Crypto firms sanctioned by SEC for receiving COVID-19 relief money
The Paycheck Protection Program, which contains $660 billion to relieve US businesses of the economic challenges brought about by the pandemic, handed out financial aid to crypto firms accused of fraud
Data from the Small Business Administration reveals that 10 blockchain companies in the US were sanctioned by the Securities and Exchange Commission (SEC) for fraud for offering non-registered securities and for receiving COVID-19 aid from the US Paycheck Protection Program (PPP).
Some of the crypto companies that were given PPP financial aid either did not have a connection to the US or were re-incorporated into other jurisdictions.
The PPP, which was drafted by the US Congress and signed into law by President Donal Trump, is meant to assist businesses with keeping their workforce employed throughout the economic crisis brought about by the pandemic. They provide loans to eligible businesses to help prevent job losses.
The federal government may forgive these loans if employers use a large portion of the funds to pay payroll expenses or property-related operational expenses.

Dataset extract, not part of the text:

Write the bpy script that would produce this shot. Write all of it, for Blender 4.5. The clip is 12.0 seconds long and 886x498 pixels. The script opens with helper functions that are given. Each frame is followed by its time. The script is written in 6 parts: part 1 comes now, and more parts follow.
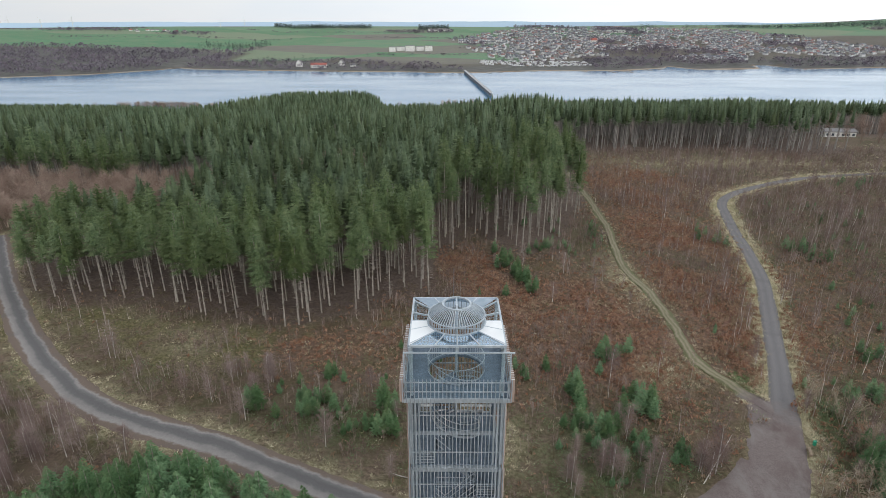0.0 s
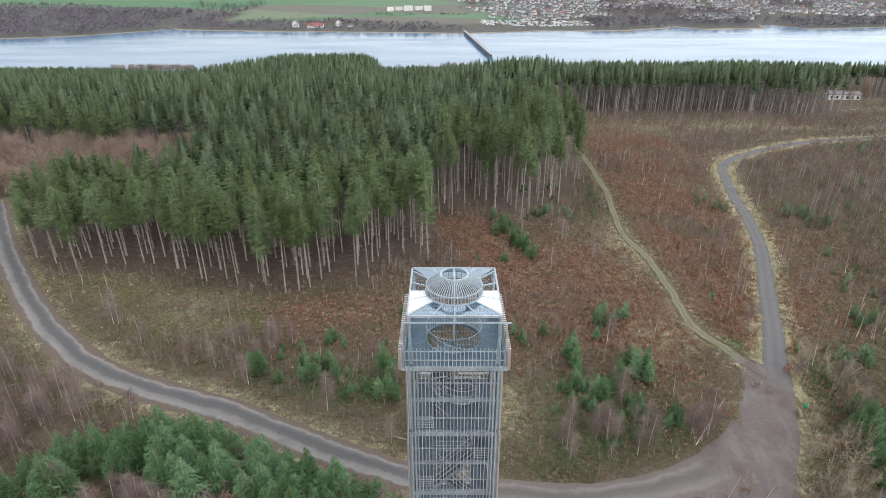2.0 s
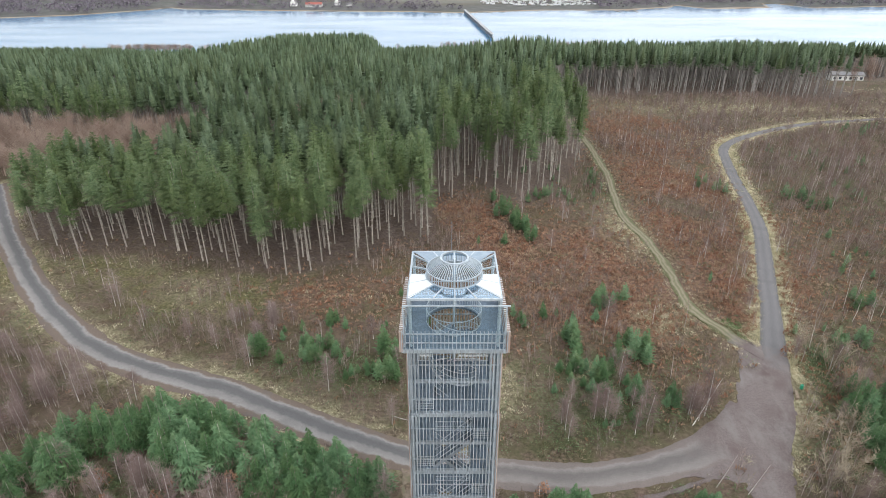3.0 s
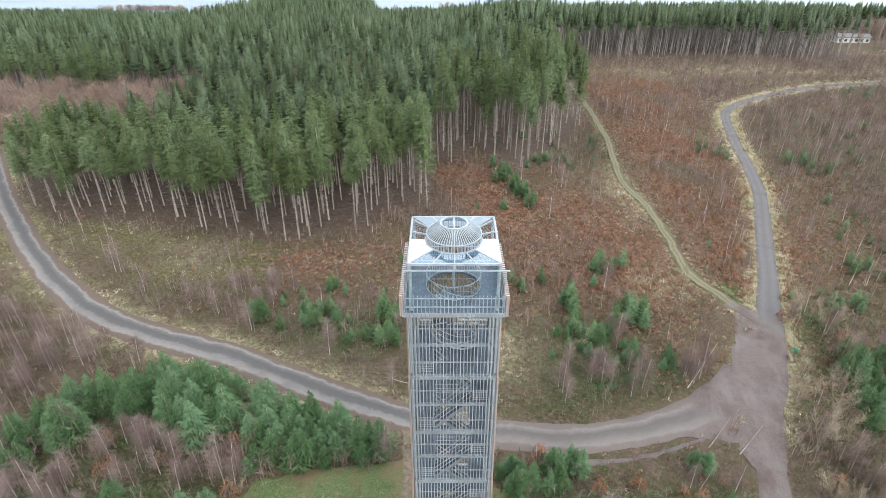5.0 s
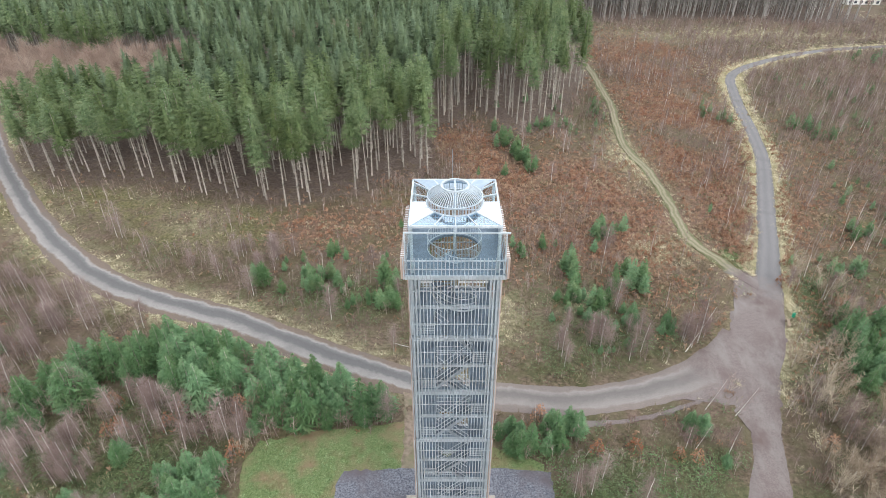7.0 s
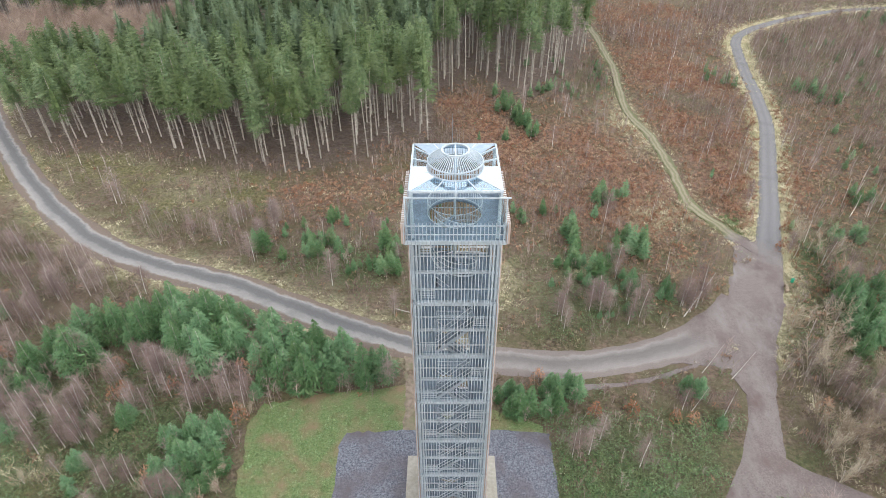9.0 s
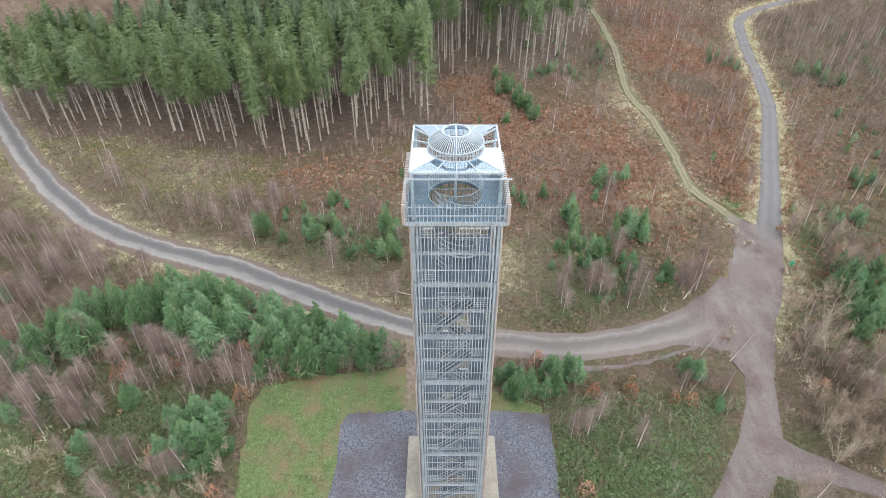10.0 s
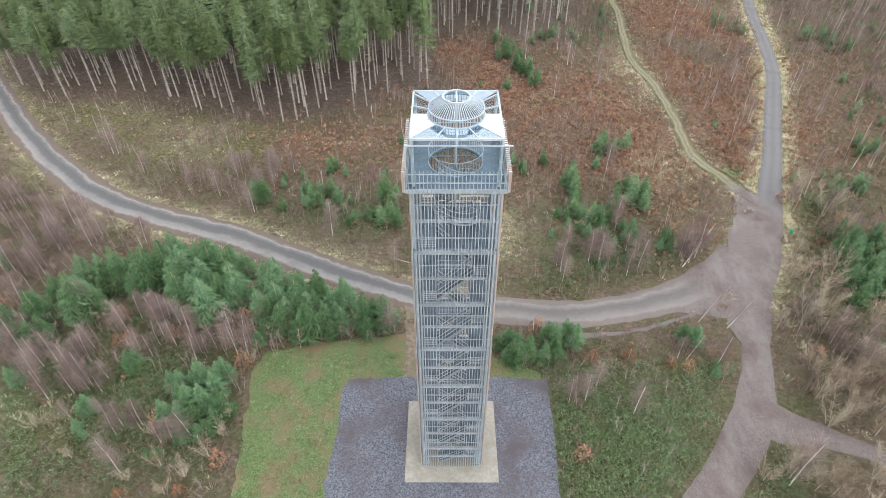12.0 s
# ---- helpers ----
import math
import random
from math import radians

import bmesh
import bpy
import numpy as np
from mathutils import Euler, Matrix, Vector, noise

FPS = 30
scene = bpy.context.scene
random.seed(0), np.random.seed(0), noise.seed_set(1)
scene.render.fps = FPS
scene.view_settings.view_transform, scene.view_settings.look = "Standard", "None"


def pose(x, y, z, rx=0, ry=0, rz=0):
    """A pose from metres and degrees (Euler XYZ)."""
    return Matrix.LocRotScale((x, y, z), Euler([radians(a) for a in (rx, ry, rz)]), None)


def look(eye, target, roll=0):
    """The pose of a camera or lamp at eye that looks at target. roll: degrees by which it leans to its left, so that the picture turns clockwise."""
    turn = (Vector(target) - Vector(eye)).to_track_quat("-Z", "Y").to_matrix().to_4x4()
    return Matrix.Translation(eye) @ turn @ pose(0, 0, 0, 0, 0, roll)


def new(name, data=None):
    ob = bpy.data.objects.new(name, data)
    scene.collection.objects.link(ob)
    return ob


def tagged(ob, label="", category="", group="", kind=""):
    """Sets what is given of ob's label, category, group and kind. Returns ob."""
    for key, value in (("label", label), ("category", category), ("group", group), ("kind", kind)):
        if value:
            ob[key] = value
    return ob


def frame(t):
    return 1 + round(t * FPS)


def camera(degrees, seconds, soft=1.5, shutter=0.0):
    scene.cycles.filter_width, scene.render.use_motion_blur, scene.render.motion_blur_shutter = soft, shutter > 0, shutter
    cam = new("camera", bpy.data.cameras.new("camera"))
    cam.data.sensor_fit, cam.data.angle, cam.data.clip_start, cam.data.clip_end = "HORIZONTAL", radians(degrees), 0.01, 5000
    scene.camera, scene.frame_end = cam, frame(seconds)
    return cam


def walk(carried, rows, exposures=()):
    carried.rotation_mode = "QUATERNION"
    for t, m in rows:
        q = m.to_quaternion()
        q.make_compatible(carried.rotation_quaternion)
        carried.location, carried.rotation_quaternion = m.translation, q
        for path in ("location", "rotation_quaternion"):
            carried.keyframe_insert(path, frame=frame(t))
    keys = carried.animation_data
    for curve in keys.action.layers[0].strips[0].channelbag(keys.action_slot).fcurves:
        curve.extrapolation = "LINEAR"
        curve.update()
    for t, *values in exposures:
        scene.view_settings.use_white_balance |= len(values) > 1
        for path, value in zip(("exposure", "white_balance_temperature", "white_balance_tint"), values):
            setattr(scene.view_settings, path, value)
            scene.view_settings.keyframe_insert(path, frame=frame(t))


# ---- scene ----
cam = camera(74.4, 12.0, 0.6)
PATH = [
    (0, (-0.732, -35.116, 61.032), (-0.742, -33.258, 60.293), 0.0),
    (0.5, (-0.714, -35.19, 61.066), (-0.725, -33.339, 60.307), -0.0),
    (1, (-0.657, -35.239, 61.255), (-0.667, -33.401, 60.465), -0.1),
    (1.5, (-0.611, -35.251, 61.457), (-0.62, -33.427, 60.637), -0.1),
    (2, (-0.587, -35.286, 61.619), (-0.596, -33.477, 60.768), -0.1),
    (2.5, (-0.593, -35.327, 61.733), (-0.602, -33.531, 60.854), -0.1),
    (3, (-0.601, -35.447, 61.837), (-0.61, -33.665, 60.93), -0.1),
    (5, (-0.663, -35.602, 61.861), (-0.668, -33.875, 60.851), -0.1),
    (5.5, (-0.715, -35.634, 61.811), (-0.721, -33.921, 60.778), -0.1),
    (6, (-0.713, -35.703, 61.726), (-0.719, -34.006, 60.668), -0.2),
    (6.5, (-0.719, -35.735, 61.662), (-0.725, -34.052, 60.581), -0.1),
    (7, (-0.686, -35.774, 61.595), (-0.693, -34.107, 60.49), -0.1),
    (9, (-0.691, -35.859, 61.549), (-0.699, -34.258, 60.35), -0.2),
    (9.5, (-0.682, -35.976, 61.496), (-0.69, -34.39, 60.277), -0.2),
    (10, (-0.715, -36.079, 61.483), (-0.724, -34.511, 60.24), -0.2),
    (10.5, (-0.747, -36.078, 61.437), (-0.755, -34.527, 60.173), -0.2),
    (11, (-0.768, -36.06, 61.418), (-0.775, -34.529, 60.131), -0.2),
    (11.5, (-0.776, -36.071, 61.419), (-0.783, -34.558, 60.112), -0.1),
    (12, (-0.785, -36.056, 61.414), (-0.791, -34.559, 60.088), -0.1),
]
EXPOSURES = [(0.0, -0.33), (1.0, -0.20), (2.5, 0.17), (4.0, 0.41), (5.5, 0.55), (7.0, 0.68), (9.5, 0.68), (12.0, 0.63)]
walk(cam, [(t, look(eye, target, roll)) for t, eye, target, roll in PATH], EXPOSURES)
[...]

The Government Accountability Office, released a report last month that highlighted how PPP is vulnerable to fraud and “improper payments”.
The SBA has not given details on how it plans to approach, identify, and respond to risks in the program.
“SBA’s PPP is the largest of these programs and one of the first to be implemented. However, the limited safeguards and lack of timely and complete guidance and oversight planning have increased the likelihood that borrowers may misuse or improperly receive loan proceeds.” the report read.
The PPP’s total pool of $660 billion may make the amount provided to the SEC-sanctioned companies seem minute in comparison — some of the funds amounted to less than $150,000 each. However, there is also a lack of indication to prove that these companies obtained federal funds fraudulently or in violation of any other rules.
The PPP was enforced to assist with all businesses, particularly small to medium-sized (SMEs) establishments, in maintaining their employees and riding out the coronavirus pandemic’s initial surge.
In July, a Houston man was taken into custody for allegedly obtaining and using more than $1.1 million of PPP loans fraudulently to purchase cryptocurrency and pay off some personal expenses.
29-year-old Joshua Thomas Argires was charged in a criminal complaint for allegedly making false statements to financial institutions, committing wire and bank fraud, and engaging in unlawful monetary transactions.